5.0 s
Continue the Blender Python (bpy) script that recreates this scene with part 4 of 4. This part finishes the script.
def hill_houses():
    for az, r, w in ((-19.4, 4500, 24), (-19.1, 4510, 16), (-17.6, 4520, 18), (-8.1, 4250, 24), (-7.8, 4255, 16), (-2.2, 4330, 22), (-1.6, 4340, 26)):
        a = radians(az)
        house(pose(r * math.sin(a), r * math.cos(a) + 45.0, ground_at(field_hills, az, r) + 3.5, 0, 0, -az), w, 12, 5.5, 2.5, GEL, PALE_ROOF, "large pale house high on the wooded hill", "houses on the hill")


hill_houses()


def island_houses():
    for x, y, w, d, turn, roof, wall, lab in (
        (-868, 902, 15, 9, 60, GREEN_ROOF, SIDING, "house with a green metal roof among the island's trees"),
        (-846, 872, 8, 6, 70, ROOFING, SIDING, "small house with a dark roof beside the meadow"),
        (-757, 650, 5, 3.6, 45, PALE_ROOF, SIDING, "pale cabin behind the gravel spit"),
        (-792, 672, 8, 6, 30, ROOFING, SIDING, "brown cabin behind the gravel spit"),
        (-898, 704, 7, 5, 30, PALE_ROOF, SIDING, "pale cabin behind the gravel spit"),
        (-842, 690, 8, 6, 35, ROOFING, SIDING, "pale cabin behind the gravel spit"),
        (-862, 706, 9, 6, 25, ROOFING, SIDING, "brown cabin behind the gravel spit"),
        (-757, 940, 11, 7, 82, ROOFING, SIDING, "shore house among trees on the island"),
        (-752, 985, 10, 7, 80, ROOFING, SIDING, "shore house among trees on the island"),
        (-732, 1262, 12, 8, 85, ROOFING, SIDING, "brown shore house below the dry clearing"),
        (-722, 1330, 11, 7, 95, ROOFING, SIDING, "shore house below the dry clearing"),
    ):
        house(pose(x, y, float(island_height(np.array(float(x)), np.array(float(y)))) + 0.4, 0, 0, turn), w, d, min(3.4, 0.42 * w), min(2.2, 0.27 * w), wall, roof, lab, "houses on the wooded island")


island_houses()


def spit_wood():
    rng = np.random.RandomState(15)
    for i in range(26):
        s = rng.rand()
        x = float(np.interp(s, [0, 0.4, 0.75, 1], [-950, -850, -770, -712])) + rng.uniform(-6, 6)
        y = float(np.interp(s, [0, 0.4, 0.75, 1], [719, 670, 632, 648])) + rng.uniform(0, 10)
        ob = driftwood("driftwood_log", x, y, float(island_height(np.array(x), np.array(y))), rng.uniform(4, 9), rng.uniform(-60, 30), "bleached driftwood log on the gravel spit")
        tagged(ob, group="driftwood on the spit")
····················
## SHORT TASK
Exactly reproduce every line of the data above.

## WRITTEN ANSWER
5.0 s
Continue the Blender Python (bpy) script that recreates this scene with part 4 of 4. This part finishes the script.
def hill_houses():
    for az, r, w in ((-19.4, 4500, 24), (-19.1, 4510, 16), (-17.6, 4520, 18), (-8.1, 4250, 24), (-7.8, 4255, 16), (-2.2, 4330, 22), (-1.6, 4340, 26)):
        a = radians(az)
        house(pose(r * math.sin(a), r * math.cos(a) + 45.0, ground_at(field_hills, az, r) + 3.5, 0, 0, -az), w, 12, 5.5, 2.5, GEL, PALE_ROOF, "large pale house high on the wooded hill", "houses on the hill")


hill_houses()


def island_houses():
    for x, y, w, d, turn, roof, wall, lab in (
        (-868, 902, 15, 9, 60, GREEN_ROOF, SIDING, "house with a green metal roof among the island's trees"),
        (-846, 872, 8, 6, 70, ROOFING, SIDING, "small house with a dark roof beside the meadow"),
        (-757, 650, 5, 3.6, 45, PALE_ROOF, SIDING, "pale cabin behind the gravel spit"),
        (-792, 672, 8, 6, 30, ROOFING, SIDING, "brown cabin behind the gravel spit"),
        (-898, 704, 7, 5, 30, PALE_ROOF, SIDING, "pale cabin behind the gravel spit"),
        (-842, 690, 8, 6, 35, ROOFING, SIDING, "pale cabin behind the gravel spit"),
        (-862, 706, 9, 6, 25, ROOFING, SIDING, "brown cabin behind the gravel spit"),
        (-757, 940, 11, 7, 82, ROOFING, SIDING, "shore house among trees on the island"),
        (-752, 985, 10, 7, 80, ROOFING, SIDING, "shore house among trees on the island"),
        (-732, 1262, 12, 8, 85, ROOFING, SIDING, "brown shore house below the dry clearing"),
        (-722, 1330, 11, 7, 95, ROOFING, SIDING, "shore house below the dry clearing"),
    ):
        house(pose(x, y, float(island_height(np.array(float(x)), np.array(float(y)))) + 0.4, 0, 0, turn), w, d, min(3.4, 0.42 * w), min(2.2, 0.27 * w), wall, roof, lab, "houses on the wooded island")


island_houses()


def spit_wood():
    rng = np.random.RandomState(15)
    for i in range(26):
        s = rng.rand()
        x = float(np.interp(s, [0, 0.4, 0.75, 1], [-950, -850, -770, -712])) + rng.uniform(-6, 6)
        y = float(np.interp(s, [0, 0.4, 0.75, 1], [719, 670, 632, 648])) + rng.uniform(0, 10)
        ob = driftwood("driftwood_log", x, y, float(island_height(np.array(x), np.array(y))), rng.uniform(4, 9), rng.uniform(-60, 30), "bleached driftwood log on the gravel spit")
        tagged(ob, group="driftwood on the spit")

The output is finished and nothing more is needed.